(Provided data):

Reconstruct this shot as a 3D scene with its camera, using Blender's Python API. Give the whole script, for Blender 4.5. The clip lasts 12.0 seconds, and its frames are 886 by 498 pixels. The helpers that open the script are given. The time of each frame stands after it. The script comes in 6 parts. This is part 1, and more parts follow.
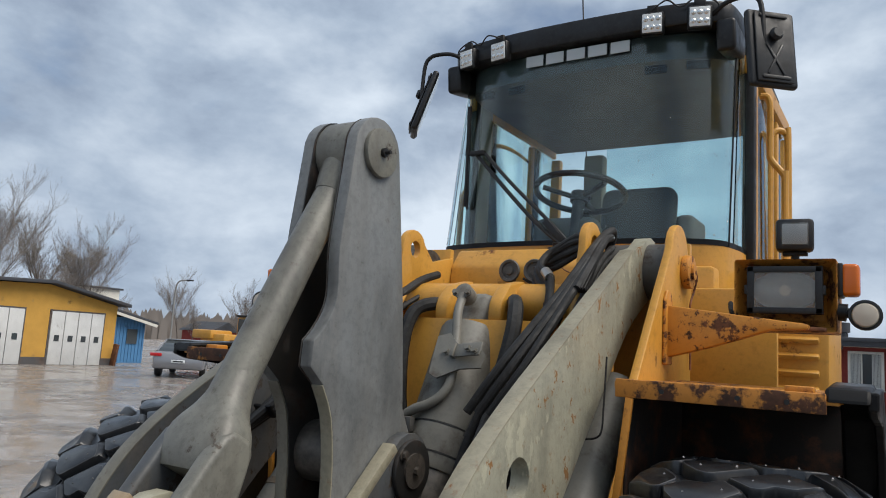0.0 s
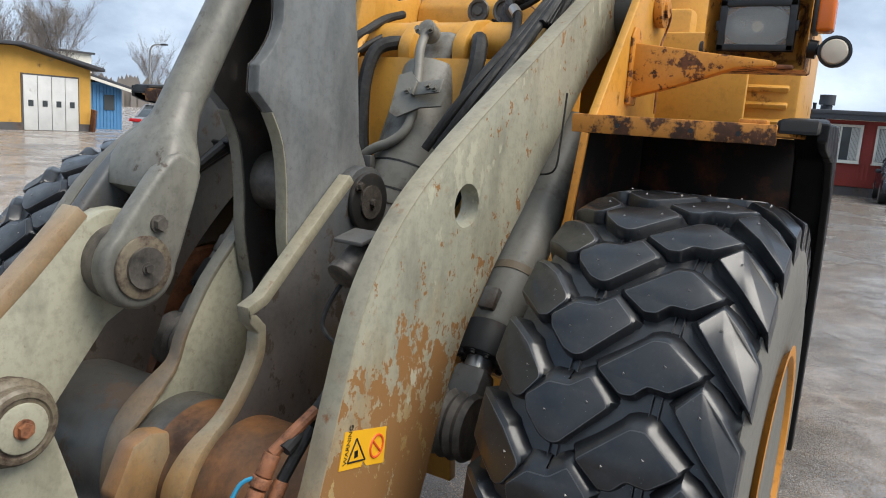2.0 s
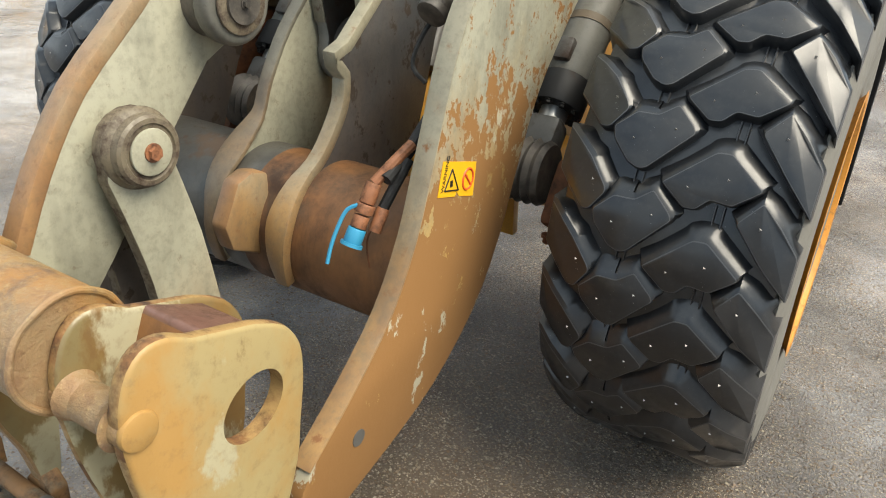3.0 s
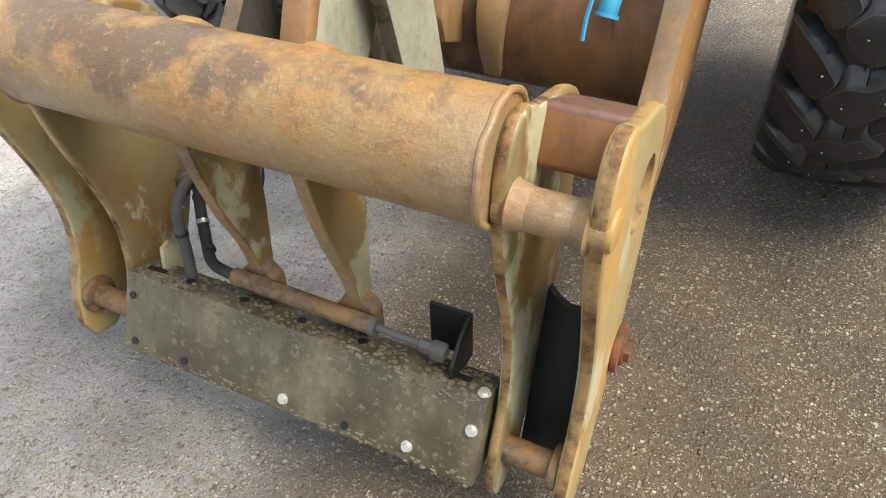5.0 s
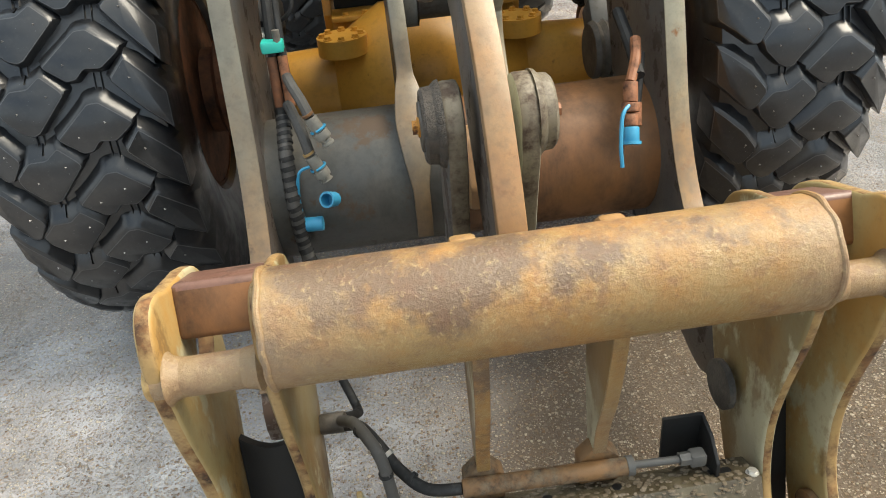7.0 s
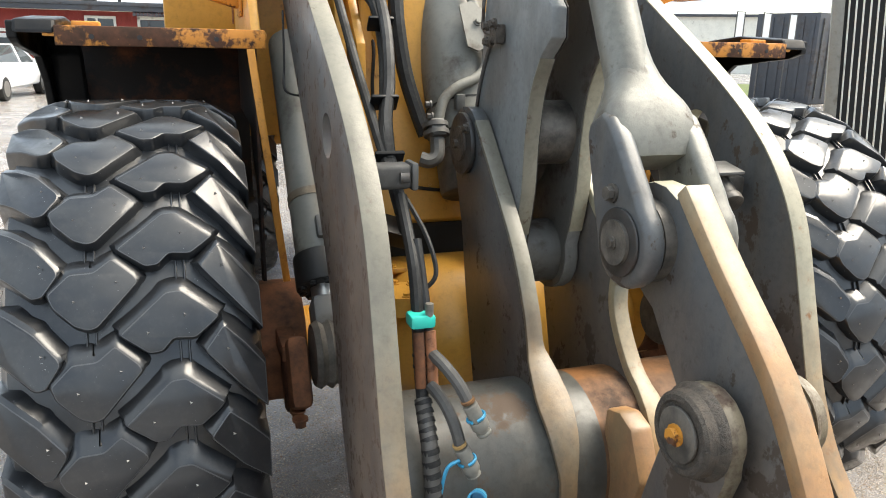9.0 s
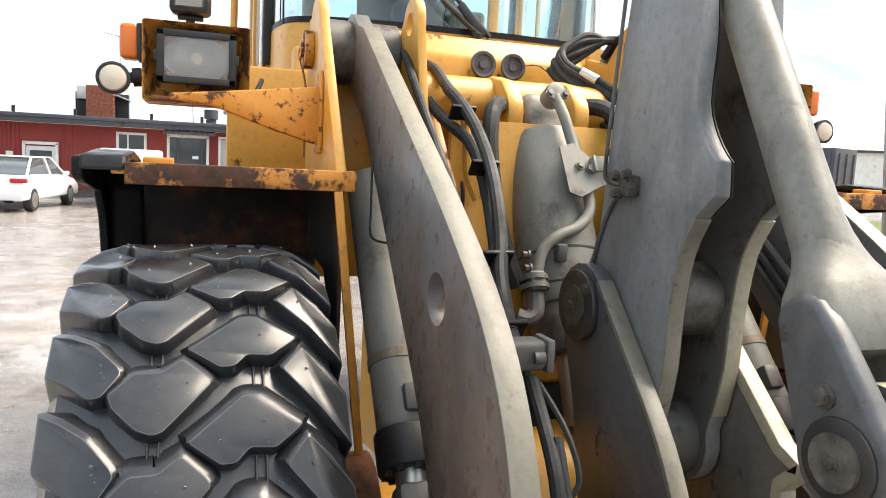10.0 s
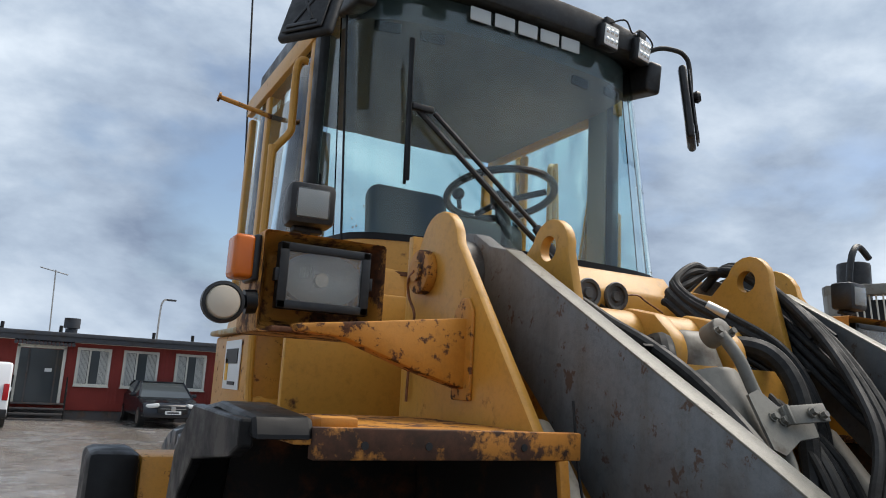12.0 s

(Exercise instructions): Restate the whole listing above exactly, except for its images.

(Full answer):
Reconstruct this shot as a 3D scene with its camera, using Blender's Python API. Give the whole script, for Blender 4.5. The clip lasts 12.0 seconds, and its frames are 886 by 498 pixels. The helpers that open the script are given. The time of each frame stands after it. The script comes in 6 parts. This is part 1, and more parts follow.
0.0 s
2.0 s
3.0 s
5.0 s
7.0 s
9.0 s
10.0 s
12.0 s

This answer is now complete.